AIM:
Locate the lines where "that" occurs and copy them as they stand.

MATERIAL:
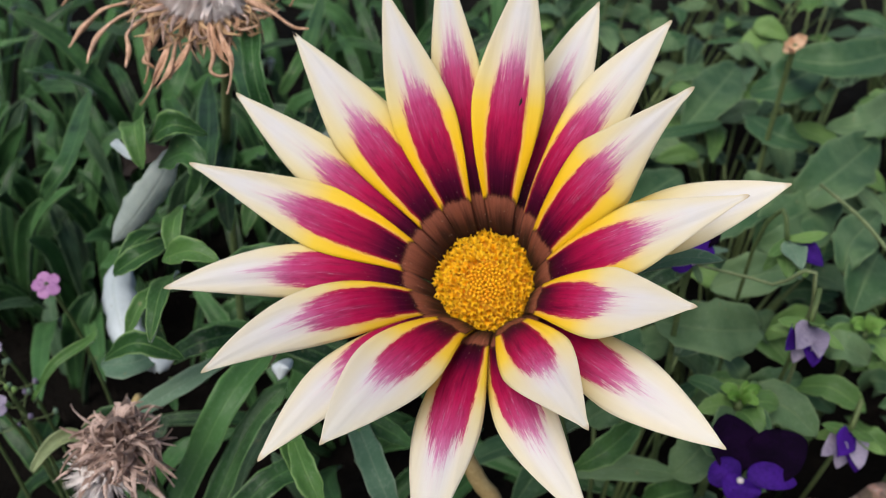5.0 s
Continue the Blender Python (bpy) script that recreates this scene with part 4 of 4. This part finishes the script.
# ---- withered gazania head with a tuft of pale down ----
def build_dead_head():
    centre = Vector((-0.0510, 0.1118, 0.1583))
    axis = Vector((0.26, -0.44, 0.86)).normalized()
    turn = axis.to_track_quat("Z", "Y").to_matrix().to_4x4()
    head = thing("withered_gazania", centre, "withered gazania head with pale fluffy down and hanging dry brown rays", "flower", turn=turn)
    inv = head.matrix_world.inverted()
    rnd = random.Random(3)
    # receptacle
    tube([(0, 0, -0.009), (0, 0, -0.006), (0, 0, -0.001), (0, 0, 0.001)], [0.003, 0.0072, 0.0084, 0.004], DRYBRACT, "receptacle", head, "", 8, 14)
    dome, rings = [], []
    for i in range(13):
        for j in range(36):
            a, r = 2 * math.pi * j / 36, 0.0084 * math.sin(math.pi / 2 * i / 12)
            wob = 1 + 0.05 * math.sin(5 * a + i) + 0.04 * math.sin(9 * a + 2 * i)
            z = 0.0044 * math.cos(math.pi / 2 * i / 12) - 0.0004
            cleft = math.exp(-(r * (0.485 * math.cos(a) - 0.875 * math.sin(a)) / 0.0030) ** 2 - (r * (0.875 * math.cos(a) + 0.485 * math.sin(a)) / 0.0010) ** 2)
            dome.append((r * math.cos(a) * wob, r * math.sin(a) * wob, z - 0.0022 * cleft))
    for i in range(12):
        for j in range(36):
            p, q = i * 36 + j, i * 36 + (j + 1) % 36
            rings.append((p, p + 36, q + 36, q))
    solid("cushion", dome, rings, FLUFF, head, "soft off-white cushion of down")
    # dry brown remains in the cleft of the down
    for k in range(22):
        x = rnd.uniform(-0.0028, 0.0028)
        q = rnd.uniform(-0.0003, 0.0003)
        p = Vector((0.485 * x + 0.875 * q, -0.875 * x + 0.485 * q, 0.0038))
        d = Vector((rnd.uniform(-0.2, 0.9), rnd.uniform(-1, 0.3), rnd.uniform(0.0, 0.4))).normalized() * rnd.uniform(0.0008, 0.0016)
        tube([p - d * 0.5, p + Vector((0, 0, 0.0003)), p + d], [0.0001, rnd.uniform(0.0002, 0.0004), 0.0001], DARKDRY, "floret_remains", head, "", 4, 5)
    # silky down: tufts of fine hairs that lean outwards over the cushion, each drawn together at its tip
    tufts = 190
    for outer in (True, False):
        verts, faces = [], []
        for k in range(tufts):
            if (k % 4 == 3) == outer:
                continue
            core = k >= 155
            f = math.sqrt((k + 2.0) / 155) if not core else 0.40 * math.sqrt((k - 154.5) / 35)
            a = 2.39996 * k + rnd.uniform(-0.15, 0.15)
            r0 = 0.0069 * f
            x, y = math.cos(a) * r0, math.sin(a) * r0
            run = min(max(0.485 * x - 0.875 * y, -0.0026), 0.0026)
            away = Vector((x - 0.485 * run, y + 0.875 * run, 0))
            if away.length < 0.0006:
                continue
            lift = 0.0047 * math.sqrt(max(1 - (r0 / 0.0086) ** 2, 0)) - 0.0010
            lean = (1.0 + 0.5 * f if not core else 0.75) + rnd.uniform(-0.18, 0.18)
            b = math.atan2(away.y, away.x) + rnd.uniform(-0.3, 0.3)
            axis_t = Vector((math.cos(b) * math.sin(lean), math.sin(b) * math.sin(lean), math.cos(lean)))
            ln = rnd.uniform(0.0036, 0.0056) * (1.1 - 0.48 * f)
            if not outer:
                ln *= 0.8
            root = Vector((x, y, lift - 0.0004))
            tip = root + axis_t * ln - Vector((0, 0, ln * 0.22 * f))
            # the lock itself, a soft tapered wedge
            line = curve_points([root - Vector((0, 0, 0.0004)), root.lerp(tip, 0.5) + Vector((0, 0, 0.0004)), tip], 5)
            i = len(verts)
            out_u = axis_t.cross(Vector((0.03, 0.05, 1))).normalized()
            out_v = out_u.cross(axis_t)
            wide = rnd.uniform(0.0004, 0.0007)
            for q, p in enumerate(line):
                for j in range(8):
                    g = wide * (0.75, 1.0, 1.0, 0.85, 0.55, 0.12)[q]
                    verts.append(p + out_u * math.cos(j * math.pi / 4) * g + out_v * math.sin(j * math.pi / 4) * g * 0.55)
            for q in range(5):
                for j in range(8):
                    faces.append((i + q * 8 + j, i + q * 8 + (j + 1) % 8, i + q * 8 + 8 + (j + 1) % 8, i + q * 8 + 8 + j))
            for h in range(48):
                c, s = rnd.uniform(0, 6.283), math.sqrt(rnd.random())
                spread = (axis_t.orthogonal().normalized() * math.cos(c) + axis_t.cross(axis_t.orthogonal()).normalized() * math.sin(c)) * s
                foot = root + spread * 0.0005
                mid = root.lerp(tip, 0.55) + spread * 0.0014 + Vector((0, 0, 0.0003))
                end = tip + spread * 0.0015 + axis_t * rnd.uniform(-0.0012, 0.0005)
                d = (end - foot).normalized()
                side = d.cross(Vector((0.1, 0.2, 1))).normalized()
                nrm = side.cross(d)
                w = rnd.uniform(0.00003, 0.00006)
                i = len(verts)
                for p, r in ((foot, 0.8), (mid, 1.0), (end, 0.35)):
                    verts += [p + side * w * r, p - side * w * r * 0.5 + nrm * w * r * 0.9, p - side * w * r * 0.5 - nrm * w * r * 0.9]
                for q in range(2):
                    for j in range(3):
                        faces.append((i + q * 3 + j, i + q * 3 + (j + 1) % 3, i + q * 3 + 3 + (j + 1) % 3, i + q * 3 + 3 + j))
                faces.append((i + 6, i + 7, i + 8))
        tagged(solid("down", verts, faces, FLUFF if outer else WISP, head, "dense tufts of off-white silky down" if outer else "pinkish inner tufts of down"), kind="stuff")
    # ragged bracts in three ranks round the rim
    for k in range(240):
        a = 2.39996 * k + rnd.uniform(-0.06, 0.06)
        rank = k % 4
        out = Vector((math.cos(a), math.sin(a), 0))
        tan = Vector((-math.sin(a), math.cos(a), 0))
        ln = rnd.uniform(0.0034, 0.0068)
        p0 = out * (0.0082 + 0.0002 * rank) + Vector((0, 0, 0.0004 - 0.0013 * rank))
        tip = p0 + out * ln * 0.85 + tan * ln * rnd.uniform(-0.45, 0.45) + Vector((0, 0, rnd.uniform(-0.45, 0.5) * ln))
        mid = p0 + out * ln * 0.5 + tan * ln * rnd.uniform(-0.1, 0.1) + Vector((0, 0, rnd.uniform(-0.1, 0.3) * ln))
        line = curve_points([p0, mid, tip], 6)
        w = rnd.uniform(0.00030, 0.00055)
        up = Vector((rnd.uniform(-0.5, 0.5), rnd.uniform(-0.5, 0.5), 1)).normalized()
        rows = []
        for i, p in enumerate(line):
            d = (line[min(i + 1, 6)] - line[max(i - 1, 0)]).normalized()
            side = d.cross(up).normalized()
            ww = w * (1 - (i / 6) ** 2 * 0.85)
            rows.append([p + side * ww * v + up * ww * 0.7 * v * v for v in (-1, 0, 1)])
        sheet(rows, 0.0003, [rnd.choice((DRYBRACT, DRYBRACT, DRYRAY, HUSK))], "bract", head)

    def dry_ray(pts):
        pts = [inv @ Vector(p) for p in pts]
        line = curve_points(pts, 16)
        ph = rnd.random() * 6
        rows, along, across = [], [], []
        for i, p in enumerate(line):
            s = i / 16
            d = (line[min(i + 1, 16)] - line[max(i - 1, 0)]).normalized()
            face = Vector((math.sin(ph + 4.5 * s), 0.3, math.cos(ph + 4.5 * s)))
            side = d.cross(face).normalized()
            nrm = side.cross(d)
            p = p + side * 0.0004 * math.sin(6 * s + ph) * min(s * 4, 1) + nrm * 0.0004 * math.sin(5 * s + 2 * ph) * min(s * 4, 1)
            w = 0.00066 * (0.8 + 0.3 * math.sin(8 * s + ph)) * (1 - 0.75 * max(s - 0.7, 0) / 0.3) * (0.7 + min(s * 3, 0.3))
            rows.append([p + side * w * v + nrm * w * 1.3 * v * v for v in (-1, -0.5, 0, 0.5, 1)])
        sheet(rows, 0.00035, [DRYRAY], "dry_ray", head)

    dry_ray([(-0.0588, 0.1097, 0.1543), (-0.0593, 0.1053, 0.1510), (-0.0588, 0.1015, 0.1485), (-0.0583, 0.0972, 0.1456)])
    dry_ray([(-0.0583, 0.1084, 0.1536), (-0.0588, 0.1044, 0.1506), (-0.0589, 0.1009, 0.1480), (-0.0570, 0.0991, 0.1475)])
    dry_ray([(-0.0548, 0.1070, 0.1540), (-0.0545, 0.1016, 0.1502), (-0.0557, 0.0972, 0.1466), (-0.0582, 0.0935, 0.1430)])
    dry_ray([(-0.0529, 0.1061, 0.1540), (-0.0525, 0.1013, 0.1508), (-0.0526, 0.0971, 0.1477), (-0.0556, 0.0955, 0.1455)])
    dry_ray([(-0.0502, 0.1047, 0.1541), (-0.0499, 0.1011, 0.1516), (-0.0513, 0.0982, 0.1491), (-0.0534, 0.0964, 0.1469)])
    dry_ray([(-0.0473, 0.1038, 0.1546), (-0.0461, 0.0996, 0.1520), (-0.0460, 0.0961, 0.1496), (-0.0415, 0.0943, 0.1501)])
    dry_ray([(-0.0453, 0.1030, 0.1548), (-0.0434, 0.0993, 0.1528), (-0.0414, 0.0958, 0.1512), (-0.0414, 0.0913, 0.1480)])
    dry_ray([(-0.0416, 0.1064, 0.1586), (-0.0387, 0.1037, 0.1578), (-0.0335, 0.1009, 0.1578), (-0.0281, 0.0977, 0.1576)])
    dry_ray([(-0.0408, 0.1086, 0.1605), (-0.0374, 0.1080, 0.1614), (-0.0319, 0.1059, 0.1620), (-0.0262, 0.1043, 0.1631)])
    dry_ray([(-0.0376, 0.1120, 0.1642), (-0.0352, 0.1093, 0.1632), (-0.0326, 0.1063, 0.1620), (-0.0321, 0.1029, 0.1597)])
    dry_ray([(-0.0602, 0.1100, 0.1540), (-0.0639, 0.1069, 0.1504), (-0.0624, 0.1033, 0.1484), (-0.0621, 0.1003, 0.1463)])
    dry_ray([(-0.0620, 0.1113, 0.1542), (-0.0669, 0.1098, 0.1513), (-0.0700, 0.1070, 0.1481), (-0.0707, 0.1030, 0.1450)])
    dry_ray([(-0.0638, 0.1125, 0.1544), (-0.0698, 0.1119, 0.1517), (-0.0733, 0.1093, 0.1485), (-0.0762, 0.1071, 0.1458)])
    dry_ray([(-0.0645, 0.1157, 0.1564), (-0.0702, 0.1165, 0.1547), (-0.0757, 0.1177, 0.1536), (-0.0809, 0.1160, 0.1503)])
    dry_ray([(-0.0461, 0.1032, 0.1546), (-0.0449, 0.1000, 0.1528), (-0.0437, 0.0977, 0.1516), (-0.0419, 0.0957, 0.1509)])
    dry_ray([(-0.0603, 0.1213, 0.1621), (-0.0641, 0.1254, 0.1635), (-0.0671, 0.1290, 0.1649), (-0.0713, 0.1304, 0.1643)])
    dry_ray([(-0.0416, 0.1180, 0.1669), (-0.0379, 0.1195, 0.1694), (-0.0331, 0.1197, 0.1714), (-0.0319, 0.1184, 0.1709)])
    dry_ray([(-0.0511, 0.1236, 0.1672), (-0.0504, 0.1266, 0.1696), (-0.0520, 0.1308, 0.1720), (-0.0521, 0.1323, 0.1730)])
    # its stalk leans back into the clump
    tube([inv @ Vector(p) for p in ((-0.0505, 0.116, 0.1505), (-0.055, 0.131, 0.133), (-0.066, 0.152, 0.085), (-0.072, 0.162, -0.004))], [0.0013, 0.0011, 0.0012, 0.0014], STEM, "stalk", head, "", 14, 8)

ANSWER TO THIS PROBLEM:
Continue the Blender Python (bpy) script that recreates this scene with part 4 of 4. This part finishes the script.
    # silky down: tufts of fine hairs that lean outwards over the cushion, each drawn together at its tip